Oil prices rise to USD 75 a barrel, highest since 2014

One of the factors limiting the oil rally is rising US production.

Update: 2018-04-24 11:23 GMT
Oil markets were also supported by easing concerns over a prolonged trade spat between the United States and China.

London: Oil rose on Tuesday above USD 75 a barrel to its highest since November 2014, supported by OPEC-led production cuts, strong demand and the prospect of renewed US sanctions on Iran.

Brent crude, the global benchmark, hit its highest since OPEC on Nov. 27, 2014 turned its back on curbing output to support prices, a move that triggered a battle for market share and helped deepen a collapse to USD 27 in early 2016.

Oil prices began to recover in 2016 as the Organization of the Petroleum Exporting Countries discussed a return to market management with the help of Russia and other non-members. A supply-cutting deal took effect in January 2017.

Brent LCOc1 traded as high as USD 75.27, gaining for a sixth day, and was up 37 cents at USD 75.08 by 0845 GMT. U.S. crude CLc1 rose 51 cents to USD 69.15, having hit its highest since Nov. 28, 2014 on Thursday.

The United States has until May 12 to decide whether to quit a nuclear deal with Iran and reimpose sanctions against OPEC’s third-largest producer, tightening global supplies.

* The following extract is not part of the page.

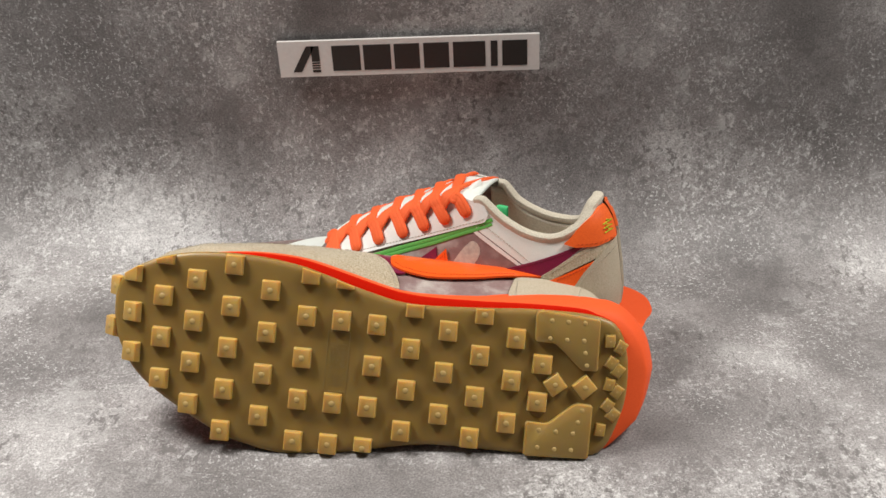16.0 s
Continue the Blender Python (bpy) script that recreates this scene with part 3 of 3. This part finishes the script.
    for i in range(7):
        lace(i, i, 2.4 if i % 2 else 1.8, 7.8)
    for i in range(6):
        xa, xb = eyes[i][0] + 3.5, eyes[i][0] - 14
        xm = (xa + xb) / 2
        pts = curve_points([on_side(xa + 1.5, rim(xa) - 9, 2.8), on_side(xa - 4, rim(xa - 4) + 0.3, 4.0), Vector((xm * MM, toe_in(xm) * MM, (rim(xm) + 1.2) * MM)), on_far(xb, rim(xb), 2.6), on_far(xb, rim(xb) - 7, 2.6)], 6)
        part("lace", sweep(pts, 8.0 * MM, 3.0 * MM, 40, up=lambda k: Vector((0.35, pts[k].y * 45, 0.7)).normalized(), taper=True, ribs=9), LACE, shoe)
    return shoe


standing_shoe()


# ---- sign strip on the wall: plain dark shapes ----
def sign_strip():
    wide, high = 0.195, 0.0278
    ob = empty("sign", Matrix.Translation((-0.1010, WALL_Y - 0.007, 0.1388)) @ pose(0, 0, 0, 90, 0, 0) @ pose(0, 0, 0, 0, 0, 1.7) @ Matrix.Scale(0.9445, 4), "white paper sign strip with black shapes on the wall", "sign")
    bm = rings([[(x, y, z) for x, y in ((-wide / 2, -high / 2), (wide / 2, -high / 2), (wide / 2, high / 2), (-wide / 2, high / 2))] for z in (-0.003, 0.0)], True, True, True)
    part("board", bm, PAPER, ob, "white strip", False)
    def mark(x0, x1, y0, y1, skew=0.0):
        loops = [[(x0, y0, z), (x1, y0, z), (x1 + skew, y1, z), (x0 + skew, y1, z)] for z in (0.0, 0.0003)]
        part("mark", rings(loops, True, False, True), INK, ob, "", False)
    mark(-0.0875, -0.081, -0.010, 0.010, 0.0115)
    mark(-0.0725, -0.0665, -0.002, 0.010)
    for y in (-0.0038, -0.0057, -0.0076):
        mark(-0.0725, -0.0665, y, y + 0.001)
    mark(-0.0725, -0.0665, -0.0105, -0.0086)
    for x0, x1 in ((-0.057, -0.036), (-0.0335, -0.013), (-0.0105, 0.0085), (0.0115, 0.0305), (0.0335, 0.0575), (0.0615, 0.0665), (0.070, 0.0885)):
        mark(x0, x1, -0.0098, 0.0098)


sign_strip()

“Currently, all bets are off on the US staying in the nuclear agreement,” said Tamas Varga of oil broker PVM, who added this concern was the most significant element of Brent’s recent rally.

Stephen Innes, head of trading for Asia-Pacific at futures brokerage OANDA, said new sanctions against Tehran “could push oil prices up as much as USD 5 per barrel”.

OPEC’s supply curtailments and the threat of new sanctions are occurring just as demand in Asia, the biggest oil-consuming region, has risen to a record as new and expanded refineries start up from China to Vietnam.

The supply cut has virtually achieved its stated goal of reducing inventories in developed economies to their five-year average, but OPEC has shown little sign yet of wanting to wind down the deal.

The latest US inventory figures are expected to show a 2.6-million-barrel drop in crude stocks. The American Petroleum Institute, an industry group, releases its data for last week at 4:30 p.m. EDT (2030 GMT) on Tuesday, a day before the government’s supply report.

One of the factors limiting the oil rally is rising US production. US output, supported by high prices, has hit record levels, partially offsetting the OPEC-led cuts.